As huge fans of Amazon Redshift, it’s exciting to see a whole ecosystem growing up around this amazing technology. With us in the depths of the gift-giving season, we’ve enlisted our top Amazon Redshift tips to take you further next year. Happy querying!
Tip #1: Use the same AWS region
Make sure you launch your Redshift cluster in the region where the majority of your data resides. There are two benefits to doing this:
Firstly, the performance of your loads using the COPY
statement is better.
Secondly, you won’t be incurring inter-region data transfer costs – costs that a lot of people are caught off-guard. The analogy to think about here is local telephone calling versus long distance calling, and long distance calling is a lot of more expensive.
Tip #2: Pick the right data distribution style
Amazon Redshift provides a couple of data distribution styles, distinct from dist keys and sort keys. The default is the EVEN
(round-robin) distribution, which may or may not be the best option for your data, depending on how you join your tables. The other options are KEY
distribution and ALL
distribution. It’s important to pick the right distribution style to avoid broadcasting data across nodes.
Tip #3: Use SORT
keys for faster table scans
Besides DIST KEY
and DIST STYLE
, SORT KEY
is really important to understand and use appropriately. The sort key defines how Redshift stores the sorted data on disk. As Redshift stores data in blocks, entire blocks can be skipped when the sort key columns are used as predicates in your query. This makes your table scans fast!
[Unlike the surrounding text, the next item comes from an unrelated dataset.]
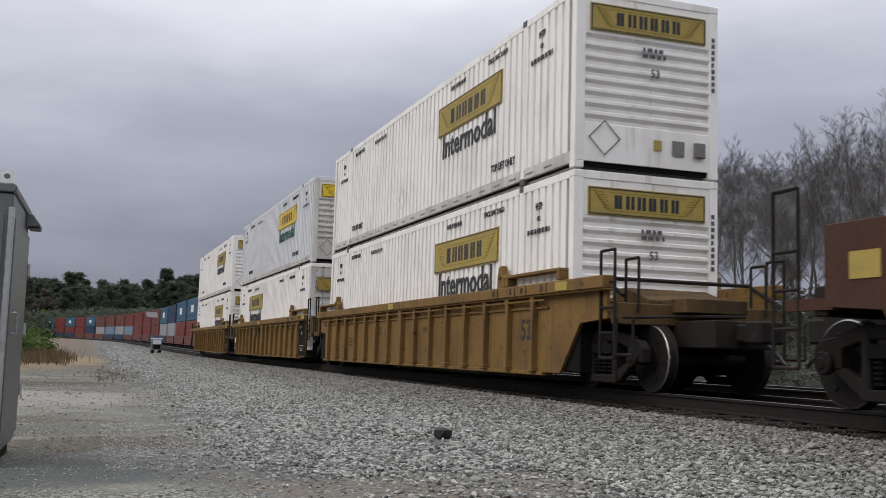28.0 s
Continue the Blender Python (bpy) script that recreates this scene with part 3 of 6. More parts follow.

Tip #4: Use column compression
Appropriately using column compression has two benefits:
Firstly, your data will take less space on the Redshift cluster. Redshift stores similadr sequentially (a property of being a column store) – resulting in better compression ratios than the alternate row store
Secondly, you will be trading a bit of CPU time (for un-compression) in exchange for faster IO performance. Mostly analytical use cases are heavily IO bound, and therefore this is a good trade-off to make.
Tip #5: Use Upsert to Update Existing Rows
Though redshift doesn’t natively support upserts, we’ve described a work around for redshift upserts a while back. Instead of dropping your tables and loading your entire data table, you can incrementally update your Redshift cluster.